また、リスクが高まる時間帯には、逆指値注文を広めに設定するのではなく、トレーリングストップなど“追従型”の注文を活用することで、利益を確保しながら損失リスクをコントロールできる場面もあります。

注文タイプごとの特性と時間帯戦略

指値と逆指値は“コスト予防”の基本

指値注文は、あらかじめ決めた価格で買いたい・売りたいという注文方法であり、スリッページを回避するための基本的な手段です。一方で、相場が届かなければ約定しないため、チャンスを逃すリスクもあります。

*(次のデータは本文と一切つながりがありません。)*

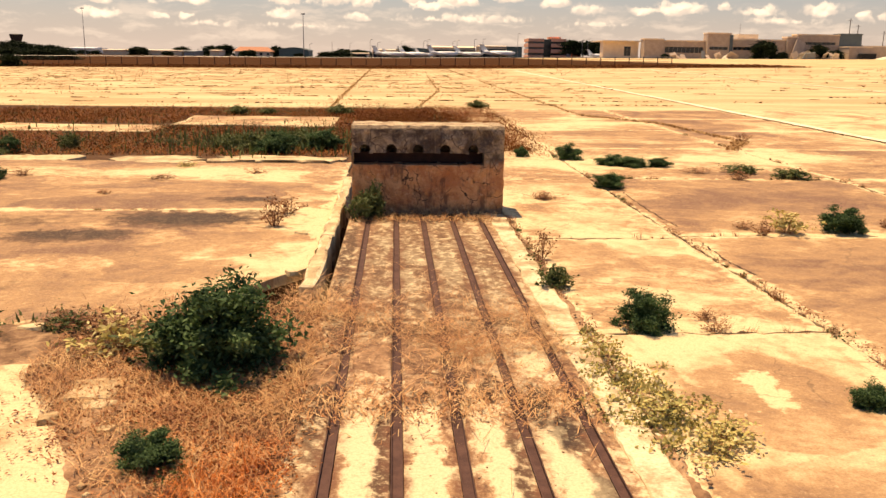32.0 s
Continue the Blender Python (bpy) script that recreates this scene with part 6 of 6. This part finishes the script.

逆指値注文(ストップロス)は損失の拡大を防ぐための必須注文ですが、流動性が低い時間帯では、スリッページで“指定した価格より不利に約定”することが多くなります。そのため、以下のような工夫が有効です。

  • 経済指標前は広めの逆指値+ポジション軽減

  • 閑散時間は「成行注文」を避ける

  • スプレッド拡大が常態の時間帯は「指値約定優先」で対応

また、短期トレードでは「指値決済」「逆指値損切」を必ずセットで入れることが、結果としてコスト圧縮に繋がります。

トレーリングストップの活用法

トレーリングストップは「相場が有利に動いた分だけ損切ラインを自動で追従」する注文方式です。特にロンドン時間やNY時間の急変動時に活用することで、以下のような効果が得られます。

  • トレンドに乗りながら“利益を伸ばす”

  • 反転に巻き込まれても「損失を最小限に」

  • 利確タイミングに迷わない

ただし、トレーリングの“追従距離”設定が狭すぎると、ノイズで決済されやすくなるため、通貨ペアの特性や時間帯ごとの値幅に応じた適切な調整が必要です。

時間帯戦略で意識したい“事前準備と振り返り”

経済カレンダーと取引記録は“コストの地図”

どの時間帯にどんな戦略を使うか決めるには、経済カレンダーの活用が欠かせません。主要な指標発表時刻はロンドン時間やNY時間の開始直後に集中しており、その前後はスプレッドや滑りが非常に大きくなることがあります。

また、日々の取引記録を取って「どの時間帯でコストが増えたか」「どの通貨ペアで滑りやすかったか」などを振り返ることで、時間帯ごとの自分にとっての“ハイリスク帯”を可視化できます。

さらに、週単位での戦略を立てる際も、「月曜午前は流動性が低くギャップに注意」「金曜深夜はポジション持ち越しを避ける」などの時間帯特性を前提に組むことで、無駄なトレードを減らせます。

まとめ

時間帯による市場の性質は、海外FXにおいて“収益機会”であると同時に“見えないコストの発生源”にもなりえます。短期か長期か、トレンドか逆張りかといった戦略選びだけでなく、それをどの時間帯に実行するかがリスク管理と利益最大化の分水嶺です。

時間帯に応じた注文方法の使い分け、事前の経済指標チェック、トレードの振り返りと改善。これらを意識することで、同じ戦略でも成果が大きく変わってきます。

「時間でコストを制す」——その視点こそ、海外FXにおける一段上のリスク管理です。